Keith Stanovich and what IQ is good for

The always-interesting-and-still-underrated Michelle Dawson points me to this batch of work.  Here is one of the papers, by Keith E. Stanovich and Richard F. West:

In 7 different studies, the authors observed that a large number of thinking biases are uncorrelated with cognitive ability. These thinking biases include some of the most classic and well-studied biases in the heuristics and biases literature, including the conjunction effect, framing effects, anchoring effects, outcome bias, base-rate neglect, “less is more” effects, affect biases, omission bias, myside bias, sunk-cost effect, and certainty effects that violate the axioms of expected utility theory. In a further experiment, the authors nonetheless showed that cognitive ability does correlate with the tendency to avoid some rational thinking biases, specifically the tendency to display denominator neglect, probability matching rather than maximizing, belief bias, and matching bias on the 4-card selection task. The authors present a framework for predicting when cognitive ability will and will not correlate with a rational thinking tendency.

Even more interesting, in my view, is that higher-IQ people are more likely to behave rationally when they are told that a rationality issue is on the table, but less so otherwise. 

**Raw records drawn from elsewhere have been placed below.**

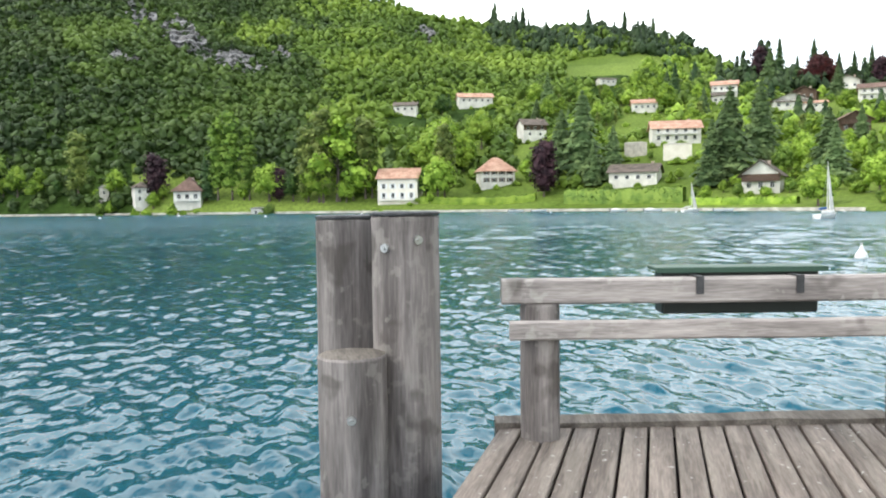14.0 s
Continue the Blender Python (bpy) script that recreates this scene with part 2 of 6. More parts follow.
def curve(pairs):
    """A smooth-enough graph over the bearing (degrees to the left of north)."""
    pairs = sorted(pairs)
    xs, ys = np.array([p[0] for p in pairs], float), np.array([p[1] for p in pairs], float)
    return lambda a: np.interp(a, xs, ys)


SHORE = curve([(60, 1900), (30, 2300), (0, 2400), (-21.35, 2400), (-21.4, 900), (-28, 740), (-36, 600), (-45, 490), (-52, 400), (-60, 340), (-70, 300),
               (-80, 275), (-92, 255), (-104, 218), (-115, 190), (-121, 172), (-126, 146), (-132, 116), (-140, 92), (-150, 78), (-163, 66), (-175, 54), (-190, 48), (-215, 60), (-240, 160), (-270, 700), (-300, 1900)])
RIDGE = curve([(-20.8, 0), (-21.4, 0.1), (-23.3, 2.0), (-24.8, 3.9), (-26.8, 5.8), (-29.5, 7.7), (-34, 9.6), (-39.7, 11.2), (-43.9, 12.5), (-47.3, 14.0), (-50, 15.9),
               (-58, 16.2), (-64, 16.9), (-70, 16.8), (-75, 16.3), (-80, 15.5), (-85, 14.6), (-89, 13.6), (-93, 13.0), (-97, 12.6), (-100, 12.2), (-103, 11.6), (-106, 10.6), (-108.5, 9.2), (-112, 8.1), (-119, 7.4), (-125, 6.6), (-135, 5.2), (-150, 5.0), (-175, 5.0), (-215, 4), (-240, 0)])
RIDGE_R = curve([(-21, 1080), (-30, 1150), (-45, 1000), (-60, 850), (-75, 780), (-90, 700), (-103, 600), (-110, 480), (-125, 420), (-140, 360), (-175, 300), (-240, 300)])
BACK = curve([(-100, 0), (-116, 6.0), (-119.5, 9.6), (-122.3, 11.3), (-124, 12.4), (-128, 14.0), (-130.3, 14.7), (-134, 15.4), (-145, 17), (-160, 19), (-175, 20), (-200, 18), (-240, 8), (-260, 0)])
FAR = curve([(90, 2), (60, 3), (30.2, 4.5), (27, 5.2), (23.5, 5.9), (20, 6.6), (16, 7.15), (12.3, 7.5), (11.6, 7.75), (10.6, 7.6), (7.9, 7.4), (2.9, 7.1), (-2.6, 7.15), (-8, 6.4), (-8.5, 6.5), (-13, 6.1), (-18.5, 5.5), (-24.8, 4.6), (-40, 3), (-60, 0)])
FOOT = curve([(60, 4), (30.2, 3.9), (28.3, 3.7), (26.2, 3.2), (20.5, 3.3), (18, 2.9), (14.3, 1.6), (11, 0.9), (8, 0.8), (4, 1.3), (1, 1.9), (-4, 1.9), (-8, 1.2), (-12, 0.8), (-17, 0.9), (-24, 0.5), (-40, 0)])
WEST = -315.0       # bearings run from here to +45


def smooth(s):
    s = np.clip(s, 0, 1)
    return s * s * (3 - 2 * s)


def land(a, r):
    """Height of the ground at bearing a and distance r, without the fine relief."""
    a, r = np.asarray(a, float), np.asarray(r, float)
    rs = SHORE(a)
    rc = np.maximum(RIDGE_R(a), rs + 40)
    top = np.tan(np.radians(RIDGE(a))) * rc + 1.4
    s = (r - rs) / (rc - rs)
    power = np.interp(a, [-175, -130, -110, -85, -60, -25], [1.5, 1.4, 1.15, 1.05, 0.85, 0.75])
    h = top * np.clip(s, 0, 1) ** power * np.where(s > 1, np.maximum(0.15, 1 - 0.9 * (s - 1)), 1)
    back_r = np.interp(a, [-240, -175, -120], [1100, 1500, 2100])
    b = np.tan(np.radians(BACK(a))) * back_r * np.clip((r - 380) / (back_r - 380), 0, 1) ** 1.25
    b = np.where(r > back_r, b * (1 - 0.3 * smooth((r - back_r) / 1500)), b)
    f = np.tan(np.radians(FOOT(a))) * 3000 * smooth((r - 2400) / 600)
    m = np.tan(np.radians(FAR(a))) * 4400 * np.clip((r - 2700) / 1700, 0, 1) ** 1.1
    z = np.maximum(np.maximum(h, b), np.maximum(f, m))
    bank = WATER + np.interp(a, [-132, -122], [0.5, 0.9]) * smooth((r - rs) / 3.0)
    return np.where(r < rs, WATER - 2.5 * smooth((rs - r) / 12.0) - 0.1, np.maximum(z, 0) + bank)


def spot(a, r):
    """x and y at a bearing and a distance."""
    return -r * math.sin(radians(a)), r * math.cos(radians(a))


def bearing(x, y):
    a = math.degrees(math.atan2(-x, y))
    return a - 360 if a > 45 else a


def relief(x, y, r):
    if r < 150:
        return 0.0
    k = min(1.0, (r - 150) / 500)
    return k * (9.0 * noise.fractal(Vector((x / 90, y / 90, 0.3)), 0.8, 2.2, 4) + min(r / 2200.0, 1.4) ** 2 * 15 * noise.fractal(Vector((x / 520, y / 520, 1.7)), 1.0, 2.1, 4))


def ground_at(x, y):
    r, a = math.hypot(x, y), bearing(x, y)
    rs = float(SHORE(a))
    return float(land(a, r)) + relief(x, y, r) * min(1.0, max(0.0, (r - rs - 10) / 150))


def mesh_from(name, verts, faces, material, smooth_faces=False):
    me = bpy.data.meshes.new(name)
    me.from_pydata(verts, [], faces)
    me.materials.append(material)
    if smooth_faces:
        me.shade_smooth()
    me.update()
    return me


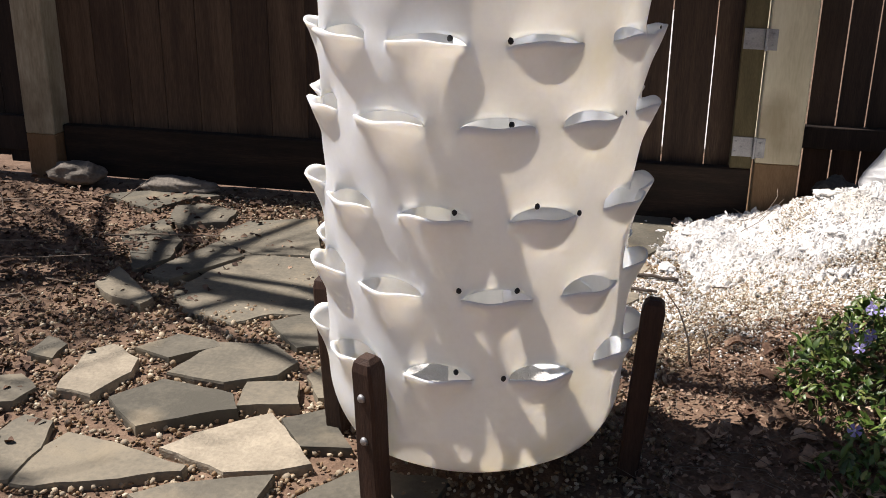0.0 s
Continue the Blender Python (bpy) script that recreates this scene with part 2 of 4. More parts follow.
def tube(bm, pts, radii, sides=8, cap=True):
    """A tapered tube along pts."""
    rings = []
    for i, p in enumerate(pts):
        p = Vector(p)
        d = (Vector(pts[min(i + 1, len(pts) - 1)]) - Vector(pts[max(i - 1, 0)])).normalized()
        a = d.cross(Vector((0.31, 0.22, 0.92)) if abs(d.z) < 0.9 else Vector((1, 0, 0))).normalized()
        b = d.cross(a)
        r = radii[i] if isinstance(radii, (list, tuple)) else radii
        rings.append([bm.verts.new(p + (a * math.cos(2 * math.pi * k / sides) + b * math.sin(2 * math.pi * k / sides)) * r) for k in range(sides)])
    for u, w in zip(rings, rings[1:]):
        for k in range(sides):
            bm.faces.new((u[k], u[(k + 1) % sides], w[(k + 1) % sides], w[k]))
    if cap:
        bm.faces.new(rings[0][::-1])
        bm.faces.new(rings[-1])
    return bm


def smooth01(v):
    v = np.clip(v, 0, 1)
    return v * v * (3 - 2 * v)


def hgt(x, y):
    """The ground's height: level paving, a rise towards the tree, and the heap by the fence."""
    x, y = np.asarray(x, float), np.asarray(y, float)
    z = 0.10 * smooth01((x - 0.2) / 0.7)
    z = z + 0.168 * np.exp(-(((x - 0.86) / np.where(x < 0.86, 0.43, 0.34)) ** 2 + ((y - 3.14) / 0.28) ** 2))
    z = z + 0.03 * np.exp(-(((x + 2.0) / 0.7) ** 2 + ((y - 2.6) / 0.6) ** 2))
    z = z + 0.006 * np.sin(5.1 * x + 1.3) * np.sin(4.3 * y) + 0.004 * np.sin(13 * x + 2 * y) * np.cos(11 * y - 3 * x)
    return z


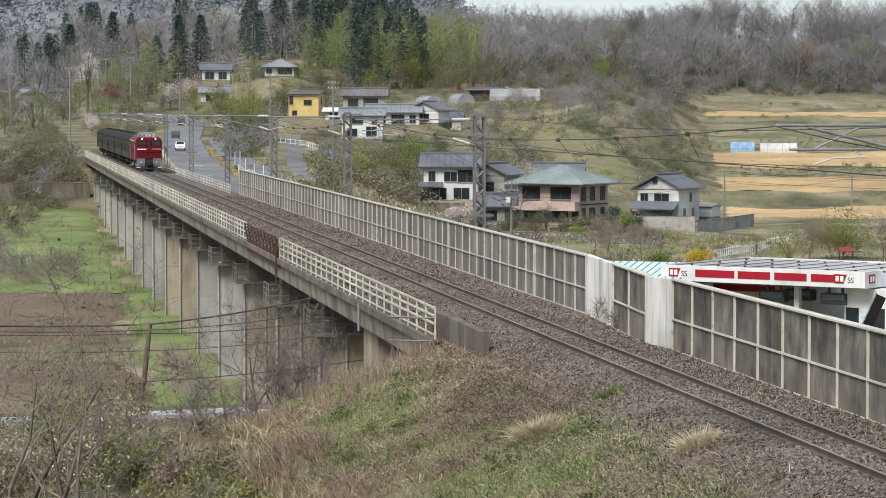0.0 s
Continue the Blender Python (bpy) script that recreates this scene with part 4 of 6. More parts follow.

If you are interested in issues of IQ, or for that matter overcoming bias, you should read Stanovich's work.  As noted above, higher-IQ people seem to be just as guilty of "myside bias."

Stanovich has a new book summarizing some of the results, namely What Intelligence Tests Miss: The Psychology of Rational Thought.  It is more idiosyncratic than the articles (he overcommits to one very particular model of the mind; cognitive laziness, without regard for margin) but recommended nonetheless.  For those who care about these issues, a must.